When moving onto a different compound bar, ALWAYS use a new buffing wheel. A buffing wheel that has already been used with a coarse abrasive compound will still be that abrasive even if you apply a different compound on top of it.
Once you have your brass item looking perfectly polished, it is a good idea to wash the brass in warm, soapy water. Doing so will remove any lingering or excess polishing compound from the metal’s surface. Afterward, use a clean microfiber or wool cloth to dry the brass.
If you notice any lingering superficial scratches or mild surface imperfections then further polishing with a finer grit rouge may be needed.
Step 4 - Protecting Brass
Now that you’ve spent all of this time and effort cleaning, sanding, and polishing brass, it stands to reason you want to protect it as much as possible. Luckily, there are a handful of tried and true ways to protect the brass.
The first protective step is to avoid touching the brass as much as possible. Touching brass transfers dirt and oils from your hands to the metal’s surface, which will cause the item to dull much faster.
Of course, this depends on the type of brass item in question. An appliance or brass fixture is going to be touched frequently. It is impossible to avoid that. If this is true in your case, it is wise to apply oil like linseed or mineral oil to the brass surface. Commercial brass polish will also work to protect your brass item from oxidation over time.

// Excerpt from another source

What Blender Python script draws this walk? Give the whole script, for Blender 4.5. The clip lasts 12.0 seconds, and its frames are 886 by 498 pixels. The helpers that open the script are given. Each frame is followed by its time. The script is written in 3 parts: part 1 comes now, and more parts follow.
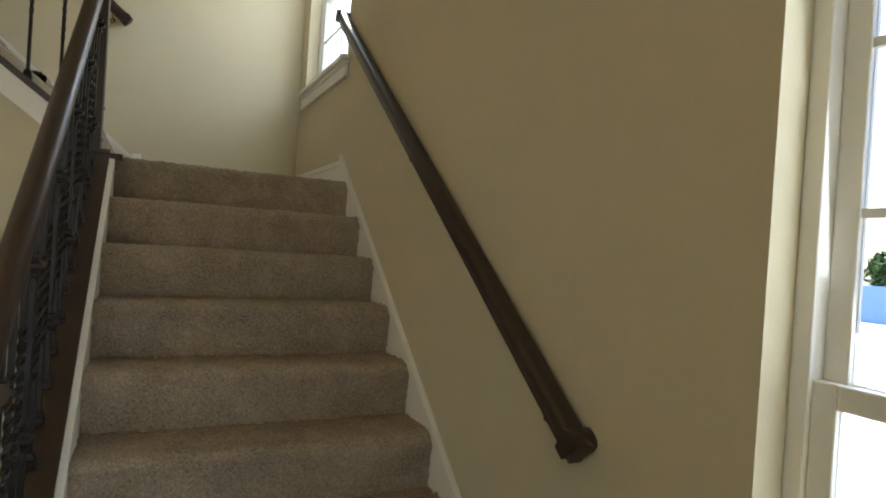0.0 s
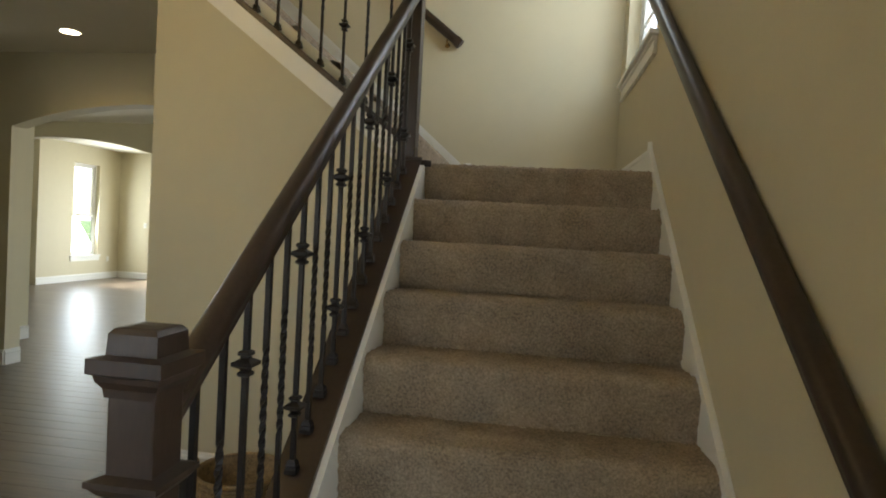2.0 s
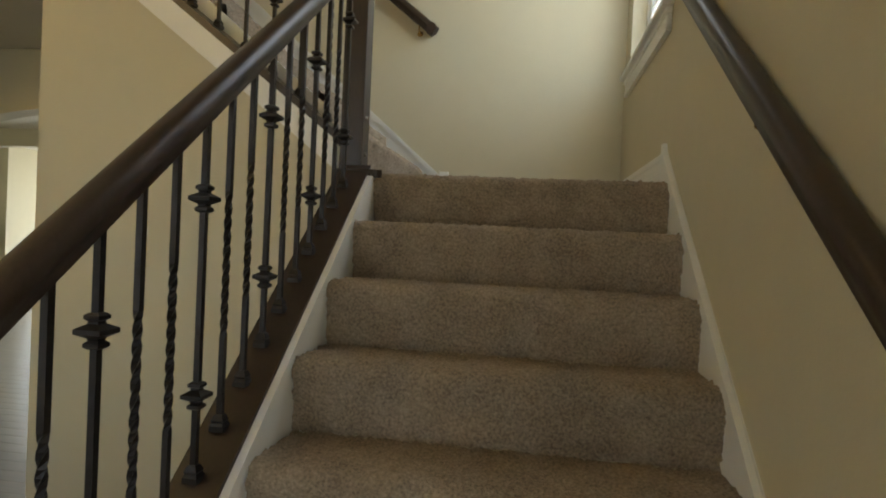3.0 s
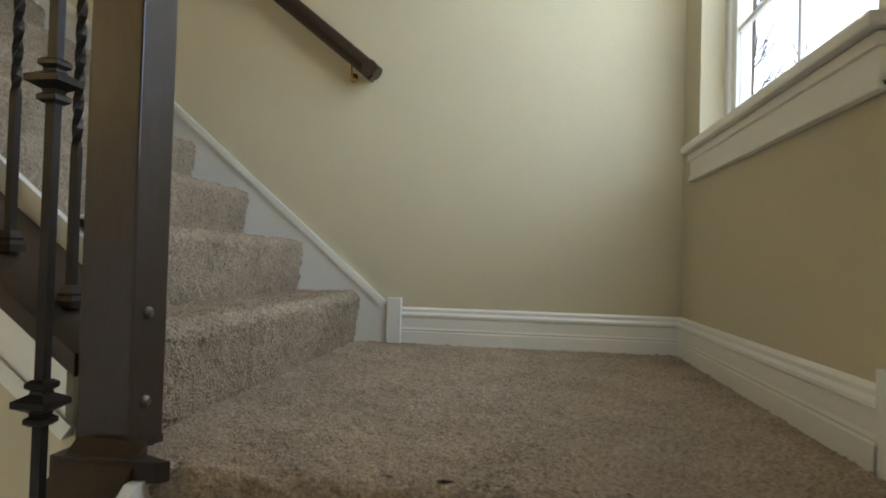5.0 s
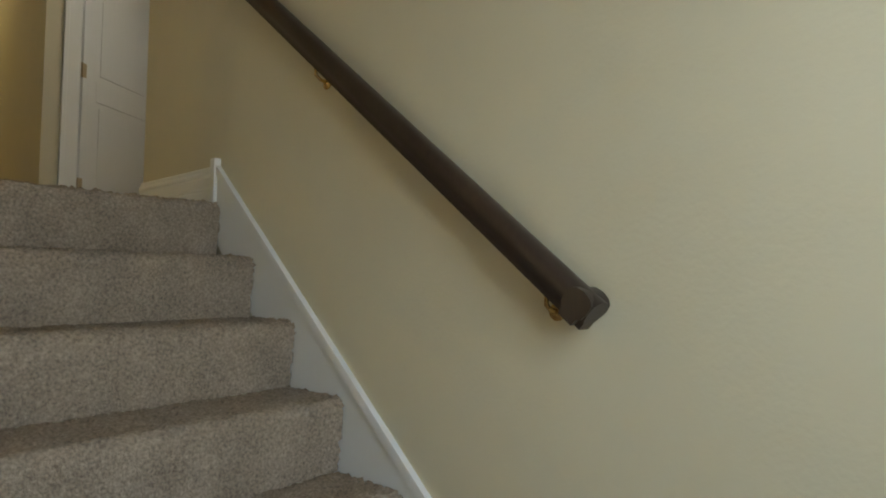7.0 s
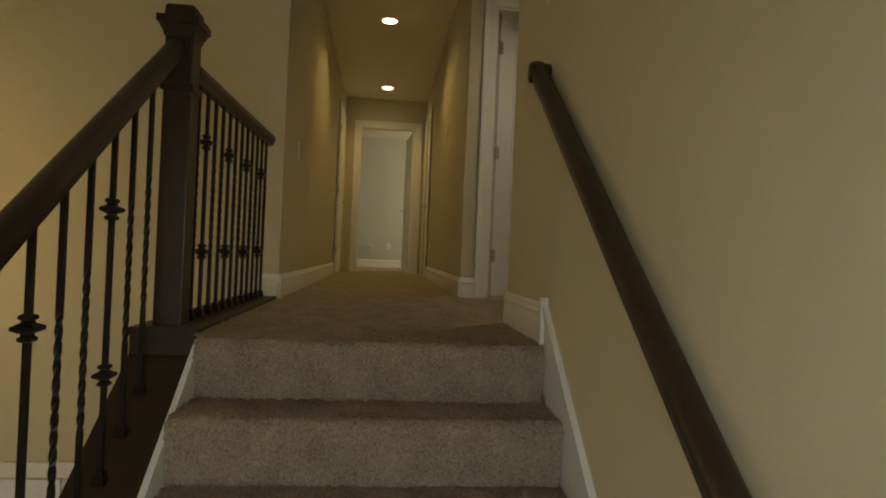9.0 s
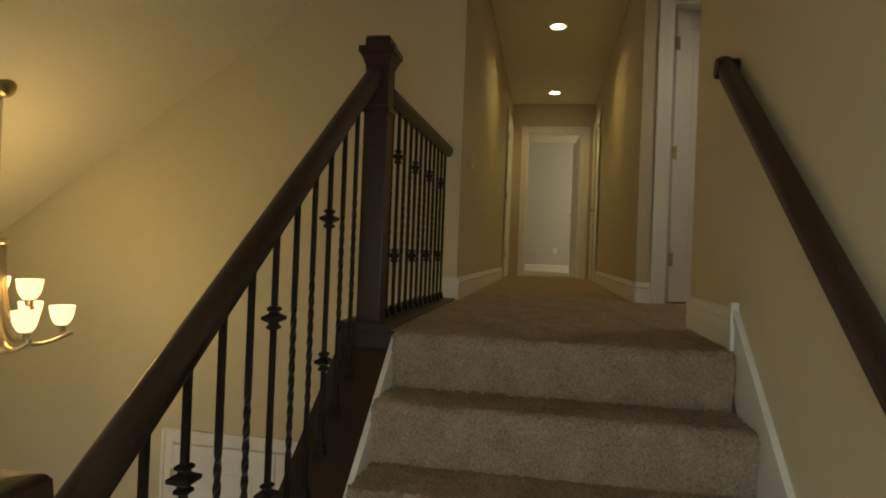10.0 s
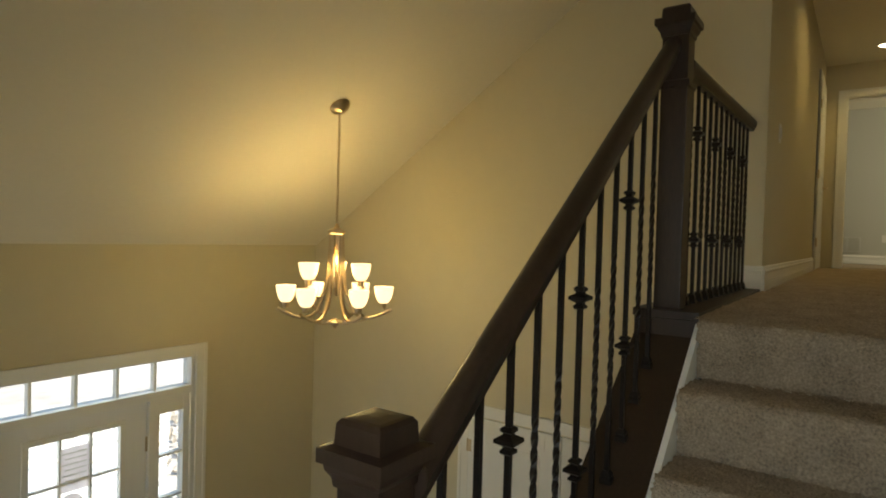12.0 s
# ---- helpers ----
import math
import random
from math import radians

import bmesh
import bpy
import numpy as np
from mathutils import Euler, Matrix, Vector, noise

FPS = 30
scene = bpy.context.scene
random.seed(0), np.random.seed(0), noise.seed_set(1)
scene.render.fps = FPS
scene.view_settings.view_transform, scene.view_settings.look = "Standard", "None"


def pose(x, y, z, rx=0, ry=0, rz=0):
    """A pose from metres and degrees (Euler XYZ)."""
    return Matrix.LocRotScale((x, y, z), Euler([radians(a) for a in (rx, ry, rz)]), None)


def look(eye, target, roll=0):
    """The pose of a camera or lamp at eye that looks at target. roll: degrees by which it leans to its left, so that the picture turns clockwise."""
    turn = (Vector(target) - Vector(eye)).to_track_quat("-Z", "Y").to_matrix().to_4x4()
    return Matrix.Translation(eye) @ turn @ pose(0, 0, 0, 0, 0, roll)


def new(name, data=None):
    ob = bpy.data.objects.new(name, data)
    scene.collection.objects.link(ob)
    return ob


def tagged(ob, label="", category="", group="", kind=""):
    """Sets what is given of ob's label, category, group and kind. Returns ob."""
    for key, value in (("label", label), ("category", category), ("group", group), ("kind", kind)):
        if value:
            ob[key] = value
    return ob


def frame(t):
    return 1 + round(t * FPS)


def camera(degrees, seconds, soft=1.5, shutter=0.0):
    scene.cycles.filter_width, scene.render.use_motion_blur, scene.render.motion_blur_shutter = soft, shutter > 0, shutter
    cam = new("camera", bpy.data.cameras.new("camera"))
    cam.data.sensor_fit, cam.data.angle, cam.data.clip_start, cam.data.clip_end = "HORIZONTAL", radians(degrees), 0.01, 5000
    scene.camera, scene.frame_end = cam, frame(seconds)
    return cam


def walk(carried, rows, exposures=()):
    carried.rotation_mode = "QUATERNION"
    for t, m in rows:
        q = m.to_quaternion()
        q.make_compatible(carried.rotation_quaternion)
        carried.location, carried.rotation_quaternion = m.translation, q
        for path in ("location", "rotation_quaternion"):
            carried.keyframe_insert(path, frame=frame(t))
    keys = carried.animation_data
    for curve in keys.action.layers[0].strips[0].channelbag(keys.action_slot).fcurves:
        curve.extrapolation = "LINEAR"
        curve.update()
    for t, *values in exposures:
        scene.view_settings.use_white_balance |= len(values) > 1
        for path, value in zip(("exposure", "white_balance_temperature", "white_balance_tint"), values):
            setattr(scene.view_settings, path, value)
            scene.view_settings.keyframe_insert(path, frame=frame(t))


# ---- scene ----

To do this, take a clean, soft cloth and pour a small amount of your chosen oil onto it. Then lightly wipe the oil onto the brass. It should be a thin, even coat. If you are refinishing a lacquered brass item, you can also spray on a polyurethane spray lacquer that will give the brass a high shine but can also be removed whenever you want.
Regular cleaning is also a solid and simple way to maintain your brass item’s hard-earned shine. If you notice your brass is starting to look a little dull or grimy, bust out the brass-approved cleaning supplies and get to scrubbing. A well-polished brass item will retain its shine for a while, but you will need to keep at it from time to time.